The trick is restraint. Honey should live where the light would land naturally: around the front bend, through the bottom layer, and maybe a few scattered face pieces. If you put it everywhere, the whole style starts looking more beige than brunette, and the walnut base loses its depth.
This is also one of the easier shades to wear if you like soft makeup and low-key styling. It doesn’t need a perfect blowout to make sense. A rough dry and a few bends are enough. The color does the rest, which is honestly what most people want from brunette anyway.
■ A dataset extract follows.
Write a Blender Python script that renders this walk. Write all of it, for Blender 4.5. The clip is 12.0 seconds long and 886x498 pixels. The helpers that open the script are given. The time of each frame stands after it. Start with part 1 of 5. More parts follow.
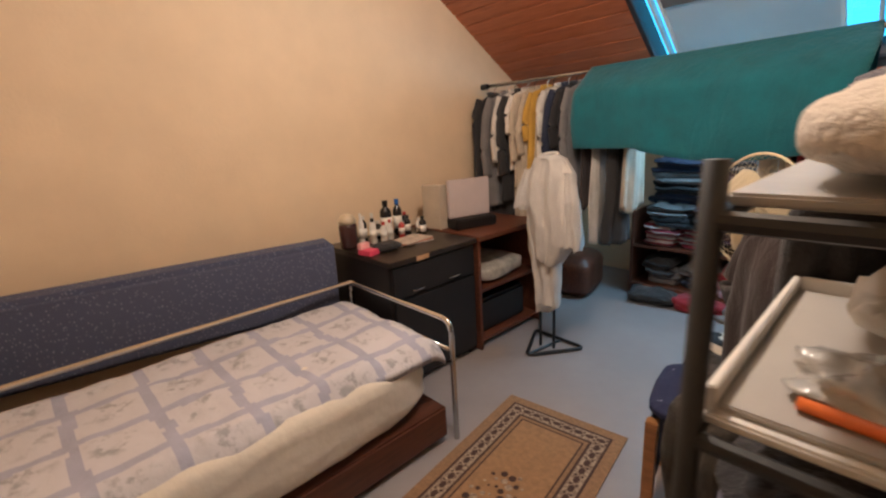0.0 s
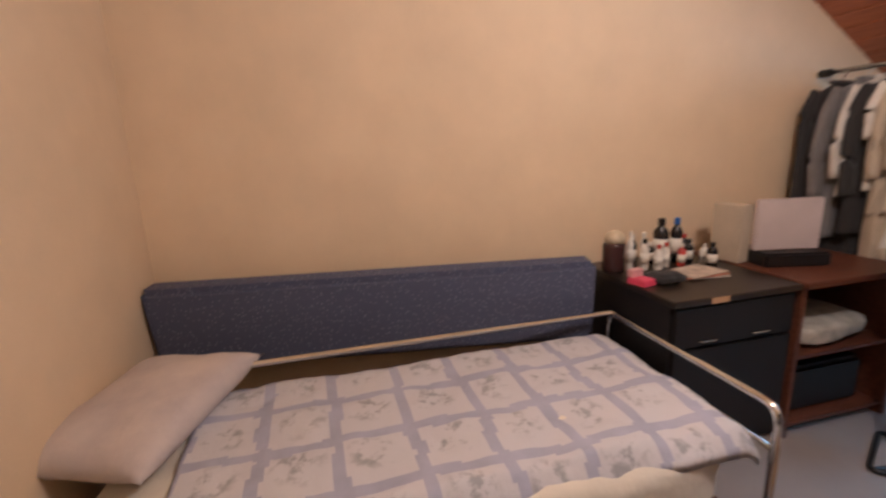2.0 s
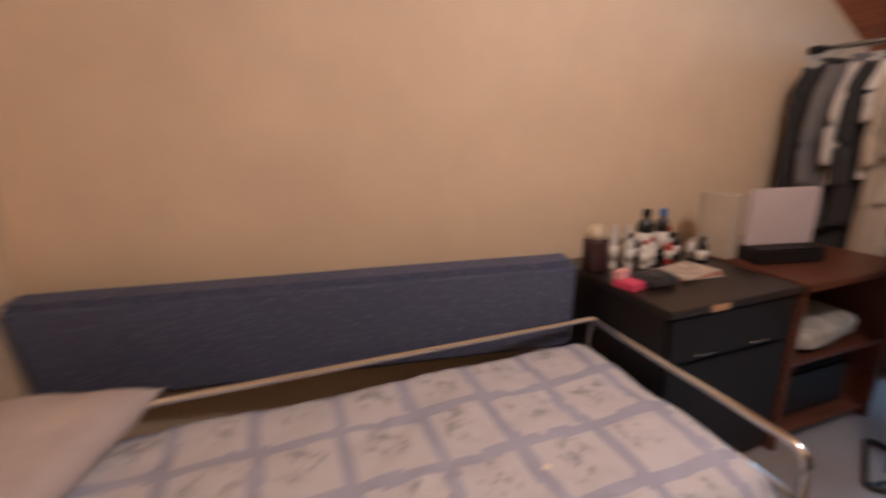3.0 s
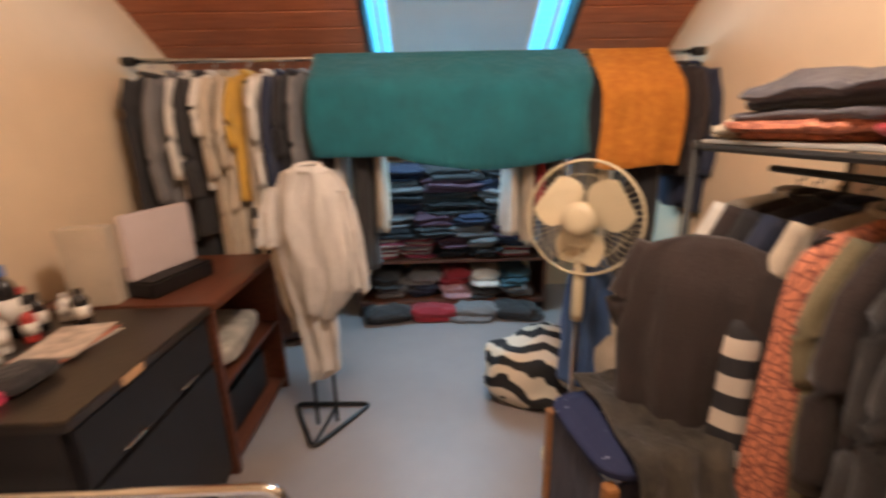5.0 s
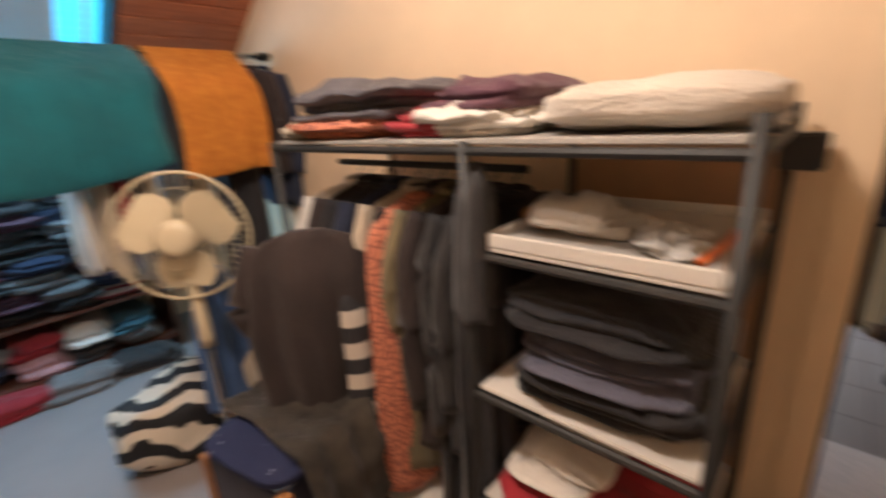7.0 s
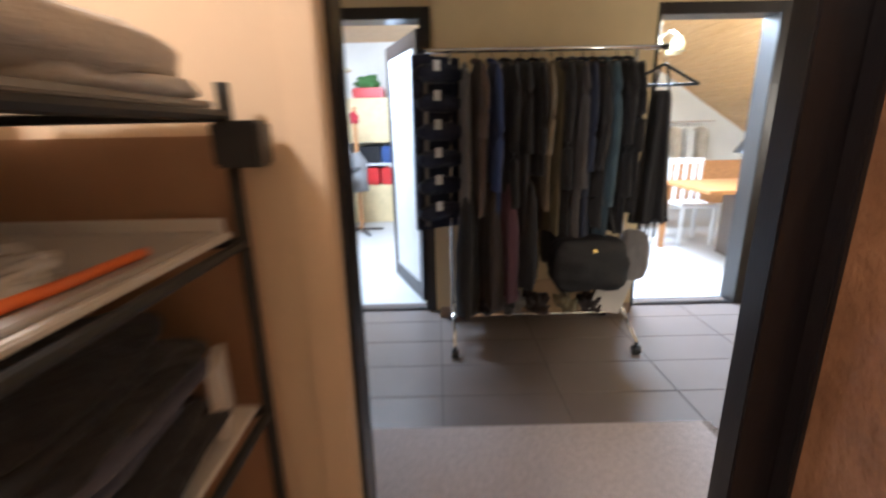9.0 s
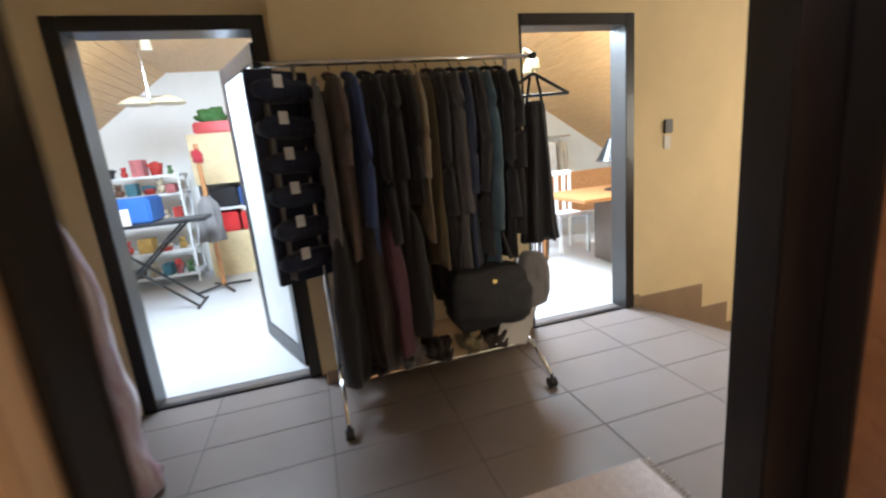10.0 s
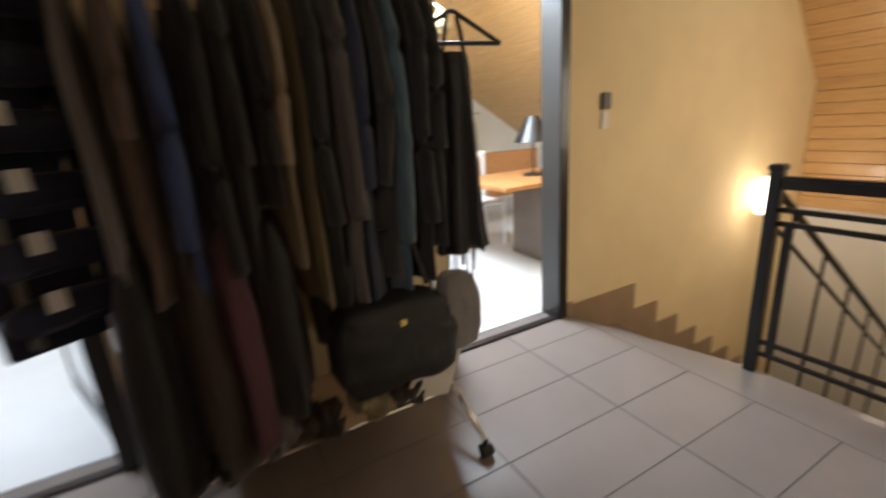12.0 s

15. Espresso Melt with Soft Caramel Ends
An espresso melt with soft caramel ends is the brunette color I’d hand to someone who wants dimension but hates stripes. The root stays deep and rich, the mids soften, and the caramel shows up only where the cut moves.
That placement matters a lot on short hair. There isn’t enough length for a dramatic fade to breathe, so the melt has to be gentle. The best version starts with an espresso base close to level 3, then eases into a muted caramel through the lower half of the bob or lob. Not bright blonde. Caramel. The difference is bigger than it sounds.
This shade looks especially good on cuts with a little bend, because the light ends catch around the curve of the hair instead of sitting in one flat panel. If you wear your hair straight, keep the transition soft and the ends clean. If you like waves, a loose twist with a curling iron makes the melt show up in little flashes. Nice and easy.
A good way to think about this color is as a brunette that refuses to be boring. It stays brown at the root, keeps the depth where you need it, and still gives the ends enough warmth to keep the haircut from feeling heavy. Ask for a glossed espresso root, a caramel veil through the mids, and a trim that leaves the ends blunt but light. That combination does a lot of work with very little fuss.